── EXCERPTED DATA

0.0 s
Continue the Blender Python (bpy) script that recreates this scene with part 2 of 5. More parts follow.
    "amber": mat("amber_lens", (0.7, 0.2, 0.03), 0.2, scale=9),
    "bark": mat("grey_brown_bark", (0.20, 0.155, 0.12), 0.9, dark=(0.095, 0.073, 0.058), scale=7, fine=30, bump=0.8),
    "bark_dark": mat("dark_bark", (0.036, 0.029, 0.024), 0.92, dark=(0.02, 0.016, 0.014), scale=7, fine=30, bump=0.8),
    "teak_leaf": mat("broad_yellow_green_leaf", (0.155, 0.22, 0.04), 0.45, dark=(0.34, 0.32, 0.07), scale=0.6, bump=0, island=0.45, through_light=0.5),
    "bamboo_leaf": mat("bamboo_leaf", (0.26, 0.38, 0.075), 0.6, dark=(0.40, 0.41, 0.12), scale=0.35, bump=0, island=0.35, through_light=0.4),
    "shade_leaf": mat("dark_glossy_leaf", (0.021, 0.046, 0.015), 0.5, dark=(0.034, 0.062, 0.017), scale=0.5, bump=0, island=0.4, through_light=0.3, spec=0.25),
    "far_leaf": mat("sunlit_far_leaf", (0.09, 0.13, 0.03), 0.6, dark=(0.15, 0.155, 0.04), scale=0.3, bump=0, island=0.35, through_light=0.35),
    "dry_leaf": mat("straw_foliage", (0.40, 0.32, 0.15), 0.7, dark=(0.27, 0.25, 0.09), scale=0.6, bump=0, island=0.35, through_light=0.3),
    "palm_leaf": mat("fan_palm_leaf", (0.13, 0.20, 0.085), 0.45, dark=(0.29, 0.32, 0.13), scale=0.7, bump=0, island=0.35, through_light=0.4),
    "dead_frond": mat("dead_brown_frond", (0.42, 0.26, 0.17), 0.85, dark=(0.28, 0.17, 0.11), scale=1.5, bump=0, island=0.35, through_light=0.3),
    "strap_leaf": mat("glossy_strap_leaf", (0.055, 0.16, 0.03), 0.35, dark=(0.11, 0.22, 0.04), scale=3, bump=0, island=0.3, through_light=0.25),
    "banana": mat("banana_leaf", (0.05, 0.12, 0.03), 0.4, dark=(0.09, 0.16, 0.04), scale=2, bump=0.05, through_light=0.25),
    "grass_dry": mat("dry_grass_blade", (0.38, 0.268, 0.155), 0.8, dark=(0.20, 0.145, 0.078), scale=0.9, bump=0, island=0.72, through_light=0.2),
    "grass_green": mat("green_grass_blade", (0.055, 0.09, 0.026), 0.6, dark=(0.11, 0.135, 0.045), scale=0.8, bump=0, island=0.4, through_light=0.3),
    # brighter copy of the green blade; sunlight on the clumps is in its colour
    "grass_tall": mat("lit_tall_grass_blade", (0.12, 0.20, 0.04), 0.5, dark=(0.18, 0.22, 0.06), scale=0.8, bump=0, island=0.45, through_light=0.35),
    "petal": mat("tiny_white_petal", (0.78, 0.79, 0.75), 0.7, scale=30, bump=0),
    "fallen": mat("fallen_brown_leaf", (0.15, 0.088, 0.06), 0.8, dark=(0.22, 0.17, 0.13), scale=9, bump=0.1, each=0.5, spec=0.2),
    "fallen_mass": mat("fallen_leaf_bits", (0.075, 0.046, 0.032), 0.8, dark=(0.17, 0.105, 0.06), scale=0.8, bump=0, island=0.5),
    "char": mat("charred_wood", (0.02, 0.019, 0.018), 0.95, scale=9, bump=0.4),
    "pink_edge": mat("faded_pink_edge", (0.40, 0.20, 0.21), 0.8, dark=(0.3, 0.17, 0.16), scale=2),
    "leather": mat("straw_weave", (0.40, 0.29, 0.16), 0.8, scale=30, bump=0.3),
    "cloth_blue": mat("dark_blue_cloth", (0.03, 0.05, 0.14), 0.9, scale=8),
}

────
── EXCERPTED DATA

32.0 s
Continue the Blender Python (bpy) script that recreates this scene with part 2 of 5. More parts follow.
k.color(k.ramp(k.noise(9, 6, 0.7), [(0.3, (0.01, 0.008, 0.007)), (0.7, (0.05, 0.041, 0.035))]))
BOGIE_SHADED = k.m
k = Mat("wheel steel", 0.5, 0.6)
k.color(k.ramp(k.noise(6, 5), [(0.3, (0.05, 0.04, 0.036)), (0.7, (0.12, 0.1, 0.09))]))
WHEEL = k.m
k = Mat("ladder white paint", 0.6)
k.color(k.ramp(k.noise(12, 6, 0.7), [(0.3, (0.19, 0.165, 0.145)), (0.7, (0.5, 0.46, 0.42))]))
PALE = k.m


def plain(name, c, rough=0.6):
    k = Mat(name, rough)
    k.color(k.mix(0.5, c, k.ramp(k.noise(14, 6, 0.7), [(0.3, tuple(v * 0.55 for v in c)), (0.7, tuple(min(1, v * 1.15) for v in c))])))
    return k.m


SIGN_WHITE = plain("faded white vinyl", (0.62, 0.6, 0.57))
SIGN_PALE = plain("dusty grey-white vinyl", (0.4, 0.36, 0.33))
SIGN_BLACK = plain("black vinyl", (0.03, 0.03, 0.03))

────
── EXCERPTED DATA

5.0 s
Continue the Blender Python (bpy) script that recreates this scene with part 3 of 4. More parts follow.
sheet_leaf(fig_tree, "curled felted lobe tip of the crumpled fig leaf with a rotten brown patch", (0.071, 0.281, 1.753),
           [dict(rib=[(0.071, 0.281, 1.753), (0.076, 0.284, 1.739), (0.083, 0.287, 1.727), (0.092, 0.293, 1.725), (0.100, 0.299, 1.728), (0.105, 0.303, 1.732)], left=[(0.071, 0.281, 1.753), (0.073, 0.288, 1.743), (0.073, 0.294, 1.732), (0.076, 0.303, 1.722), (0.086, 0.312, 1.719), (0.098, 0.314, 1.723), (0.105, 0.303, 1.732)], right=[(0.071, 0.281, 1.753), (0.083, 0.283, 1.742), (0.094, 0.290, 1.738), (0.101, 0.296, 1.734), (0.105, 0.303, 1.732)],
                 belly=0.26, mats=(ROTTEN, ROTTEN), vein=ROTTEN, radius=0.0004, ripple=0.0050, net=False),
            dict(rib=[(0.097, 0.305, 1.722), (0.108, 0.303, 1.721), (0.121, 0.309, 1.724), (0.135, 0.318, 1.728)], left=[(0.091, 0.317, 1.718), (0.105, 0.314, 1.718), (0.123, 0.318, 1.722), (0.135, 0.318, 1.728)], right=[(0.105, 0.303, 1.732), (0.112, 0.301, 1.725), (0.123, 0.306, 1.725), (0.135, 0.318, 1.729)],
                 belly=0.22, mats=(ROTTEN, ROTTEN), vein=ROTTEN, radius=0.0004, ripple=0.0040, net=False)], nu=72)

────

Using the data above, transcribe the lines that run from the line with "4. More parts follow." to the line with "ripple=0.0040, net=False)], nu=72)", both ends kept, and output nothing else.

Continue the Blender Python (bpy) script that recreates this scene with part 3 of 4. More parts follow.
sheet_leaf(fig_tree, "curled felted lobe tip of the crumpled fig leaf with a rotten brown patch", (0.071, 0.281, 1.753),
           [dict(rib=[(0.071, 0.281, 1.753), (0.076, 0.284, 1.739), (0.083, 0.287, 1.727), (0.092, 0.293, 1.725), (0.100, 0.299, 1.728), (0.105, 0.303, 1.732)], left=[(0.071, 0.281, 1.753), (0.073, 0.288, 1.743), (0.073, 0.294, 1.732), (0.076, 0.303, 1.722), (0.086, 0.312, 1.719), (0.098, 0.314, 1.723), (0.105, 0.303, 1.732)], right=[(0.071, 0.281, 1.753), (0.083, 0.283, 1.742), (0.094, 0.290, 1.738), (0.101, 0.296, 1.734), (0.105, 0.303, 1.732)],
                 belly=0.26, mats=(ROTTEN, ROTTEN), vein=ROTTEN, radius=0.0004, ripple=0.0050, net=False),
            dict(rib=[(0.097, 0.305, 1.722), (0.108, 0.303, 1.721), (0.121, 0.309, 1.724), (0.135, 0.318, 1.728)], left=[(0.091, 0.317, 1.718), (0.105, 0.314, 1.718), (0.123, 0.318, 1.722), (0.135, 0.318, 1.728)], right=[(0.105, 0.303, 1.732), (0.112, 0.301, 1.725), (0.123, 0.306, 1.725), (0.135, 0.318, 1.729)],
                 belly=0.22, mats=(ROTTEN, ROTTEN), vein=ROTTEN, radius=0.0004, ripple=0.0040, net=False)], nu=72)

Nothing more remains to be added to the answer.